Congratulations. You just completed a 45 minute speech, and no one knows what you just said. Or, should I say, no knows what you attempted to say. You argue that you spent hours preparing your speech. You rehearsed it, you reviewed it, you rehearsed it again. Body language. Voice inflections. You nailed your 3 points. And the 3 points for each point. What happened? Why did it appear that your speech fell on deaf ears?
I simply propose that most speeches fail in the first minute. Dare I even say the first 30 seconds. Some might even argue, the very first sentence!
I will refrain from building a massive case for all of the many techniques of delivering a excellent speech, and trust me, there have been volumes written on this subject matter already, however, this post is merely crafted to build a case that the foundation for delivering an effective speech can be summed up into one word: connecting.

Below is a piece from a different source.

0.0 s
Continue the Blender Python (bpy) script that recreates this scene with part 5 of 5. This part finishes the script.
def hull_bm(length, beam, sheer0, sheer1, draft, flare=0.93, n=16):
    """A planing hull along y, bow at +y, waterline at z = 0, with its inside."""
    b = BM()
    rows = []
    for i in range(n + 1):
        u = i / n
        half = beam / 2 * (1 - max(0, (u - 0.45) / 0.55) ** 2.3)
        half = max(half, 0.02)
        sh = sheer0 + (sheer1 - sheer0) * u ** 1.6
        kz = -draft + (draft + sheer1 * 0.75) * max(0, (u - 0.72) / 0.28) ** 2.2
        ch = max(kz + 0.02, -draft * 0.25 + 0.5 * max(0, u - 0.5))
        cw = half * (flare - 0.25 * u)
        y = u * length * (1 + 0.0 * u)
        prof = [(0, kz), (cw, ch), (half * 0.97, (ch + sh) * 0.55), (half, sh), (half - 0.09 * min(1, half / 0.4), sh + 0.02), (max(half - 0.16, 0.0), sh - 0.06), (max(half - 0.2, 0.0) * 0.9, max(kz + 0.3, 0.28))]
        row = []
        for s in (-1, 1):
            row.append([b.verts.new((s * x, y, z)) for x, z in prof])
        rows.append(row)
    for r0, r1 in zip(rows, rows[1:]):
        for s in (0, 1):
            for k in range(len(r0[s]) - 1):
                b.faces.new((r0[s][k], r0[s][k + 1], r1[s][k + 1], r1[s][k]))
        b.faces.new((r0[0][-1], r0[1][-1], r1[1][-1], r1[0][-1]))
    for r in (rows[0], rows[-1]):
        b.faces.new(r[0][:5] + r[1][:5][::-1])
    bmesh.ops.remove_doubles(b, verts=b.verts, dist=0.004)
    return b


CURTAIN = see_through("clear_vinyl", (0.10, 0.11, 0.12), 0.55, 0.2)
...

- A connection with each and every audience MUST be made! You literally will have seconds in order to do so. If you do not quickly establish a connection with your audience, then everything else that you say will have little to no impact.
- Regardless of the variation of age groups within the audience, an attempt must be made to connect with everyone. I’ve heard plenty of excuses from speakers expressing their frustrations as to not being able to connect with a diverse audience. I’m sorry. I’m simply not buying it. Effective speakers have the uncanny knack and ability to bridge the divide between even the most wide ranging audiences.
- How can I connect with the audience? This is probably the most important question that needs to be asked…I’m not sure there is a direct answer to this question as much as their must be an intentional attempt to do thus. The point is that an effort MUST be made! And trust me, ignoring the problem doesn’t mean that it will go away on its own. In fact, that will only intensify the demise and disgust of your audience.
- One final piece of advise. When in doubt, throw out a personal illustration. This somehow always seems to be an effective way of creating an interest with the audience with what you have to say. I won’t go as far as saying that it’s a fool-proof strategy, but it can be a useful technique if developed properly.
Are you still with me? I hope so. If not, then I have failed miserably. And…I guess now that I think about it, you wouldn’t be reading this final sentence anyways!